You’ve got to give the Royal Albert Hall credit where progressive credit’s due. Not only did their recent Space Spectacular continue Drozbot’s theme of live Sci-Fi, but it also brought a fresh audience to the soundscapes of classical music. There’s no denying that John Williams, and his return to full orchestration of Sci-Fi movies in the 1970s, helped develop the listening habits of a generation, but the event’s 17 piece programme didn’t just stick with the ‘hits’ of that most prolific composer.

Richard Strauss’s Also Sprach Zarathustra, presented as the show’s opening piece, was nicely underpinned with a reference to Alex North’s original film score for 2001 A Space Odyssey. It’s hard to conceive of that film with anything other than Stanley Kubrick’s preferred classical selection, and North’s music sadly sounds weaker as a result of the movie’s iconic status – even with the inclusion of György Legeti’s avant-garde Requiem.

However the surprises, secreted in both the schedule and show notes, didn’t end there. Sir Arthur Bliss and the march from William Cameron Menzies and Alexander Korda’ Things to Come, spilled over into a more Modernist approach to the future as postulated by H.G. Wells. This was subsequently extended with the inclusion of Jupiter and Mars from Gustav Holst’s Planets, culminating in the John Williams at probably his most experimental with the score to Close Encounters of the Third Kind.

While electronic music was understandably avoided, there were some interesting references to Andrei Tarkovsky’s Solaris and the synthesized adaptation of Johann Sebastian Bach’s Ich ruf zu Dir, Herr Jesu Christ.

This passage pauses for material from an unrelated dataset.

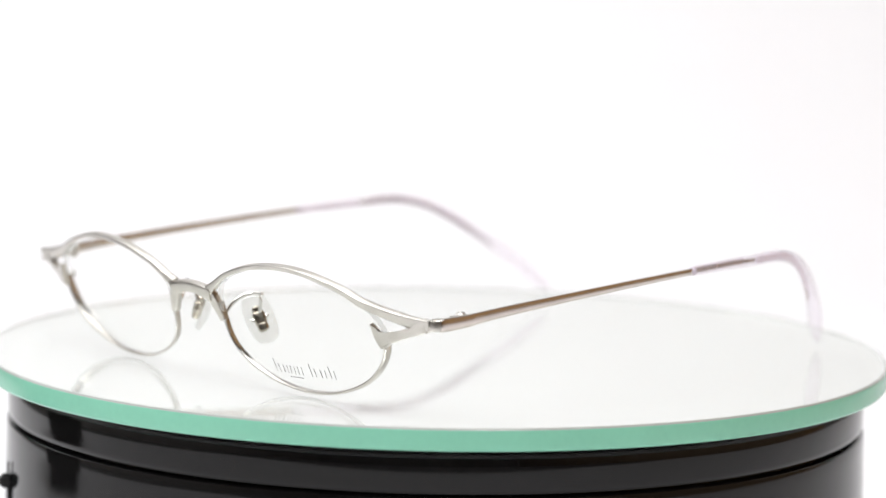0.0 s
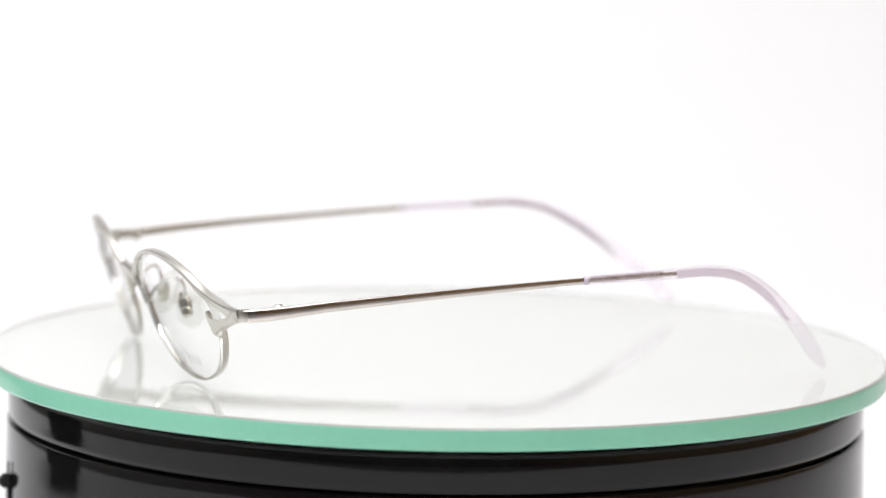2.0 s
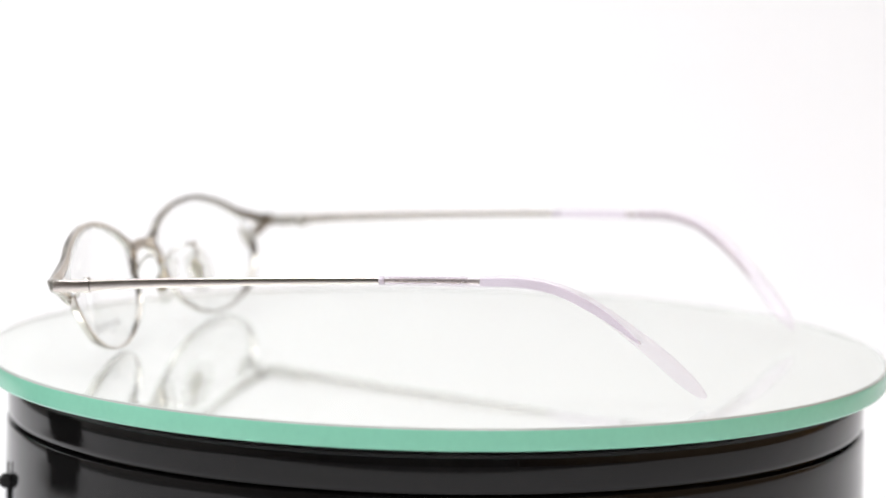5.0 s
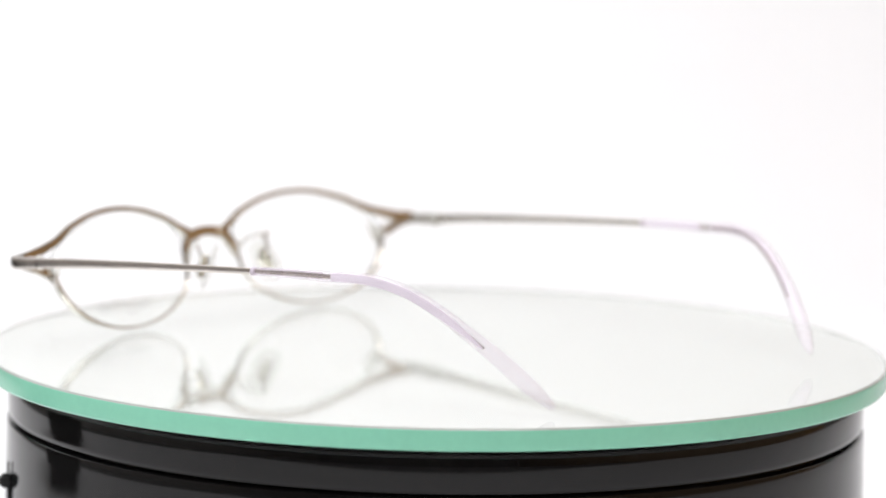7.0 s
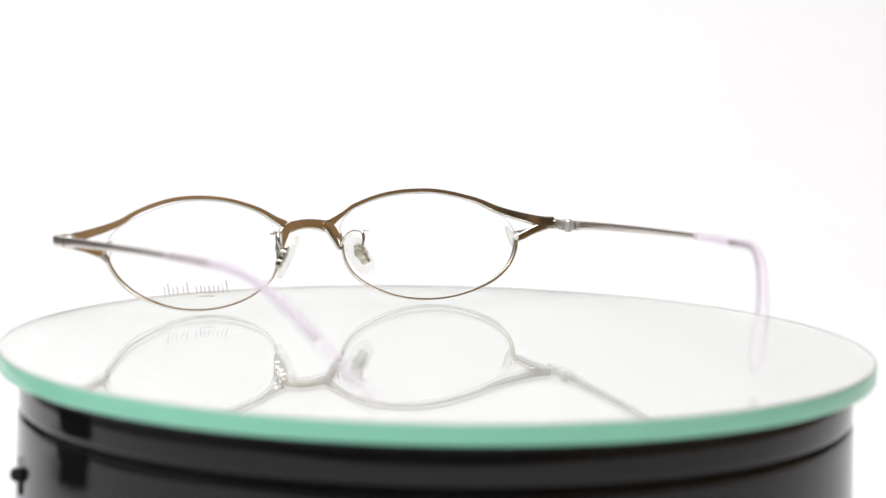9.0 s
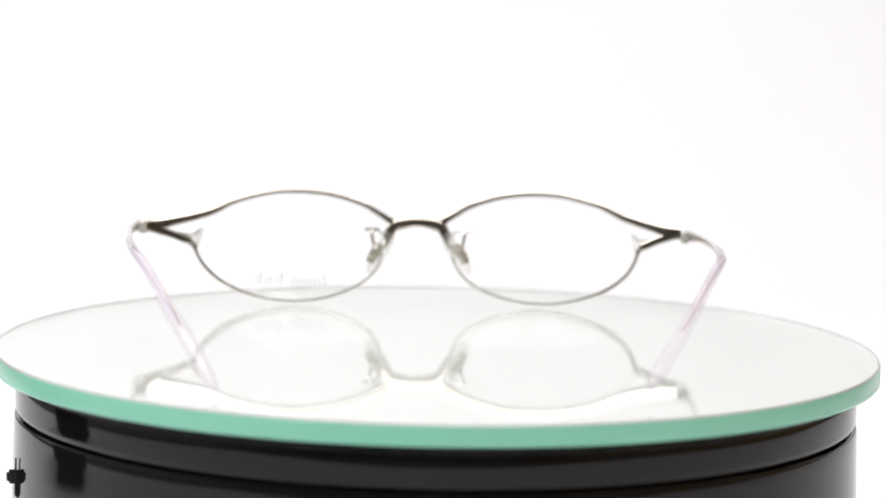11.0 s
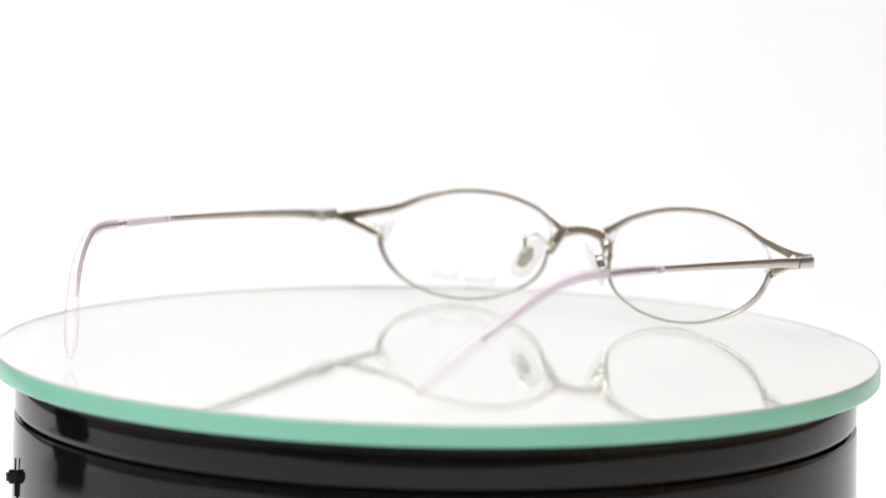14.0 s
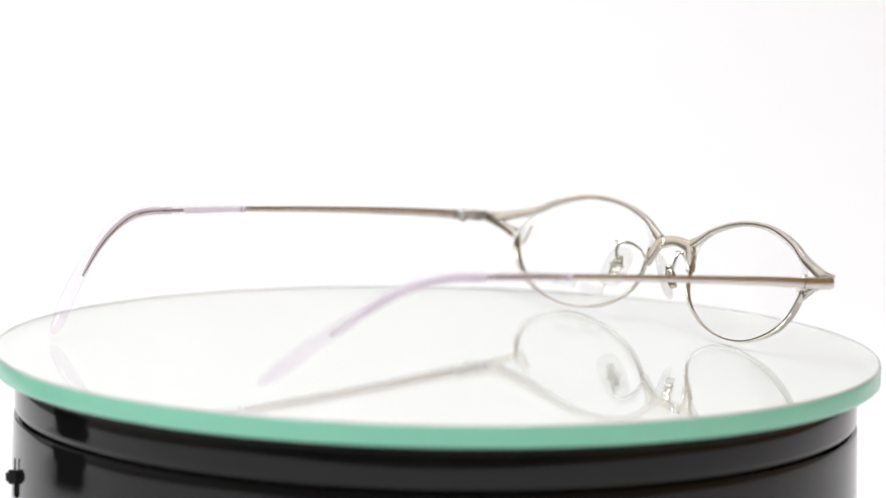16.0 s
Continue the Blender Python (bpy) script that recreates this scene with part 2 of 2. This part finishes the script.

This, in turn, brings to mind Wendy Carlos’s adaptation of Henry Purcel’s Music for the Funeral of Queen Mary – that opened Kubrick’s A Clockwork Orange – as well as Isao Tomita’s adaptation of Williams’ extraterrestrial opus. Connections within connections…

As we mentioned in a previous Drozbot post, this all comes as yet more evidence of the cultural acceptance of Sci-Fi as a valid artform. There is, out there, a new generation receiving similar influences through the works of composers like Jessica Curry within video games. This wonderfully replicates what John Williams was achieving in the 1970s and, also, ensures a continued appreciation for classical music. If the much maligned Sci-Fi can move into the mainstream, then we predict the Royal Albert Hall holding a video games extravaganza in the near future.